First of all, the Pelicans still have their big rotation that presented Phoenix a whole lot of problems in the first round last year. Starting center and First Team All-Brute member Jonas Valanciunas, flanked by reserve bigs Jaxson Hayes and Larry Nance Jr., will crash the offensive glass and keep rim protection around the basket. They are, unsurprisingly, playing a part in New Orleans having the best offensive rebounding percentage in the league.

It’ll be interesting to see if Green starts Hayes like he did for the playoff series, as rock-solid third-year wing Naji Marshall got the nod on Tuesday in place of Williamson. The Suns might go big at times to counter this. Backup center Jock Landale can play the 4 and there’s also Dario Saric waiting to get a crack at some playing time.

The name we should really focus on is wing Trey Murphy III, one third of the trio of rookies alongside Jones and Alvarado that were incredibly impressive last postseason considering their experience level.

The 22-year-old Murphy is averaging 15.5 points per game in four contests and looks ready to contribute more in that department beyond his great defense and shooting.

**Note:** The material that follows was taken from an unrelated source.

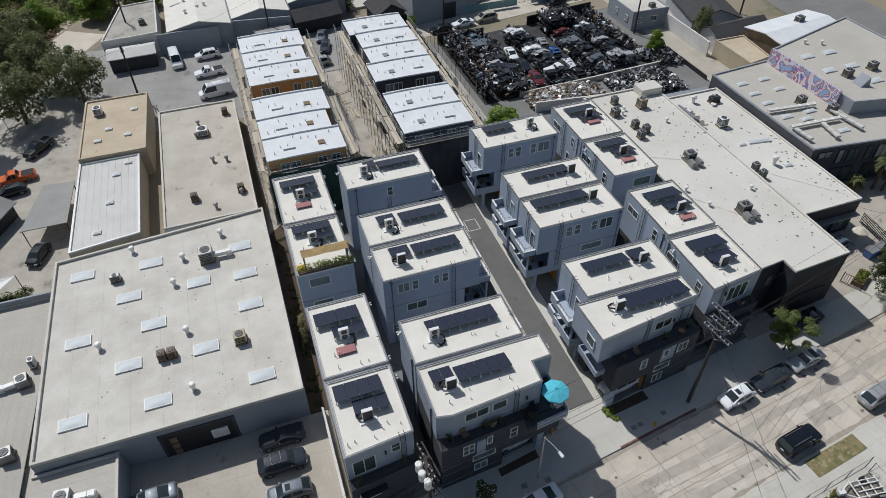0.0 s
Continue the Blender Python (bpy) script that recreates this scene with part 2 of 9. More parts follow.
M["ground"] = mat("ground_soil", (0.30, 0.25, 0.185), (0.20, 0.18, 0.12), 0.03, 1.0, fine=1.5, spots=(0.10, 0.11, 0.05), spot_scale=0.03, spot_cut=0.55)
M["bank"] = mat("sloped_bank_concrete", (0.60, 0.525, 0.425), (0.52, 0.45, 0.36), 0.03, 0.95, fine=0.25, spots=(0.45, 0.395, 0.325), spot_scale=0.04, spot_cut=0.62)
M["grass_dry"] = mat("dry_grass", (0.235, 0.18, 0.088), (0.135, 0.125, 0.048), 0.6, 1.0, fine=14, bump=0.6, spots=(0.15, 0.105, 0.062), spot_scale=0.5, spot_cut=0.55)
M["lawn"] = mat("short_green_lawn", (0.06, 0.115, 0.03), (0.11, 0.14, 0.045), 0.5, spots=(0.27, 0.22, 0.11), spot_scale=0.9, spot_cut=0.5, rough=1.0, fine=14, bump=0.6)
M["metal_grey"] = mat("grey_sheet_metal", (0.30, 0.30, 0.29), (0.24, 0.24, 0.23), 1.2, 0.5, 0.4, 0.05)
M["metal_dark"] = mat("dark_steel", (0.05, 0.05, 0.053), (0.035, 0.035, 0.038), 2, 0.5, 0.5, 0.05)
M["galv"] = mat("galvanised_steel", (0.52, 0.53, 0.54), (0.42, 0.43, 0.44), 1.5, 0.4, 0.6, 0.05)
M["white_metal"] = mat("white_painted_metal", (0.78, 0.77, 0.74), (0.66, 0.65, 0.62), 1.5, 0.5)
M["white_frame"] = mat("white_vinyl", (0.75, 0.75, 0.73), (0.70, 0.70, 0.68), 3, 0.4, bump=0)
M["panel"] = gloss("solar_panel_glass", (0.022, 0.026, 0.045), 0.28)
M["glass"] = gloss("dark_window_glass", (0.02, 0.025, 0.03), 0.06)
M["wood"] = mat("weathered_wood", (0.24, 0.17, 0.105), (0.17, 0.12, 0.075), 1.0, 0.85, streak=(1, 1, 0.15))
M["pole_wood"] = mat("dark_creosoted_pole", (0.06, 0.05, 0.044), (0.042, 0.036, 0.032), 1.0, 0.9, streak=(3, 3, 0.2))
M["ply"] = mat("orange_sheathing_board", (0.52, 0.30, 0.12), (0.42, 0.24, 0.10), 0.7, 0.85)
M["lumber"] = mat("raw_lumber", (0.55, 0.43, 0.29), (0.44, 0.34, 0.22), 0.6, 0.85)
M["green_net"] = mat("dark_green_netting", (0.02, 0.055, 0.042), (0.012, 0.03, 0.026), 0.8, 0.9, fine=40)
M["black_net"] = mat("black_scaffold_netting", (0.035, 0.04, 0.045), (0.06, 0.065, 0.07), 0.5, 0.9, fine=40)
M["brick"] = mat("red_brown_brick", (0.215, 0.092, 0.06), (0.15, 0.066, 0.046), 0.8, 0.9, fine=22, bump=0.5, spots=(0.30, 0.22, 0.17), spot_scale=0.5, spot_cut=0.66)
M["orange"] = mat("orange_painted_panel", (0.62, 0.29, 0.04), (0.55, 0.25, 0.035), 0.8, 0.7)
M["rubber"] = mat("black_rubber", (0.018, 0.018, 0.018), (0.025, 0.025, 0.025), 4, 0.85)
M["skylight"] = mat("milky_skylight_dome", (0.56, 0.59, 0.60), (0.50, 0.53, 0.54), 1.2, 0.5, bump=0, spec=0.3)
M["red_pad"] = mat("faded_red_roof_pad", (0.42, 0.20, 0.195), (0.34, 0.15, 0.15), 1.5, 0.9)
M["far_panel"] = mat("far_solar_glass", (0.24, 0.33, 0.46), (0.2, 0.29, 0.42), 0.3, 0.3)
M["shade"] = mat("tan_shade_cloth", (0.58, 0.43, 0.22), (0.50, 0.37, 0.19), 0.8, 0.9)
M["rust"] = mat("rusty_metal", (0.20, 0.105, 0.06), (0.11, 0.06, 0.04), 2, 0.85, 0.3)
M["mauve"] = mat("mauve_painted_block", (0.30, 0.24, 0.28), (0.25, 0.20, 0.235), 0.6, 0.9)
M["water"] = gloss("river_water", (0.05, 0.06, 0.05), 0.08)
M["bark"] = mat("tree_bark", (0.13, 0.095, 0.065), (0.085, 0.062, 0.045), 1.5, 0.95, bump=0.6)
M["leaf"] = leafy("leaf_green", (0.165, 0.23, 0.042), (0.30, 0.365, 0.08), (0.115, 0.155, 0.036))
M["leaf_bright"] = leafy("leaf_bright_green", (0.17, 0.265, 0.036), (0.30, 0.40, 0.068), (0.115, 0.185, 0.03))
M["leaf_dark"] = leafy("leaf_olive_dark", (0.09, 0.122, 0.042), (0.175, 0.205, 0.075), (0.11, 0.115, 0.055))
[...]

Williams gave his impressions of the Pelicans team in one of his first answers on Thursday, and then when asked about Murphy, brought up how New Orleans is so deep he didn’t even get to Murphy at first.

“He’s more than a shooter,” Williams said of Murphy. “He reminds me a little bit of Cam in the way that people perceive Cam Johnson. They only look at Cam as a shooter. But you see him in practice, you see the plays he’s making in the game, you’re like, ‘Man, this guy has more dimensions to his game than people are giving him credit.’ And I feel the same way about Trey.”

Murphy attempted 67% of his shots last season from 3-point range. It makes sense for the guy they call Trigger Trey, which is self-explanatory when you watch him take 3s.

Take a look at that last attempt and where Murphy is standing. He’s purposefully giving himself an extra couple feet of space.

That quick release, though, can open up other parts of his game, where Murphy is diversifying his shot profile. And Murphy has been more aggressive this year at taking up those opportunities to get to the basket.

And guess what, he’s another guy that rebounds. Murphy is at seven offensive rebounds in four games.

Defensively, Williams noted how Green has the ability to play two giant, long wings like Jones (6-foot-7, seven foot wingspan) and Murphy (6-foot-8, seven foot wingspan) at the same time. Jones is already a fantastic defender and Murphy is on his way to becoming one too.

The Pelicans are going to see some serious improvements from a few of their younger players with high upside — we didn’t even get to this year’s top 10 pick Daniels that fits in perfectly with what they do — and the early returns on Murphy indicate he’s one of them.

Just in the same way we’ve seen Devin Booker, Deandre Ayton, Mikal Bridges and Cam Johnson grow, we’re going to have plenty of that happening in the bayou the next couple of years, which is going to help cater to what should develop into a very fun rivalry between two sides that have a world of respect for each other.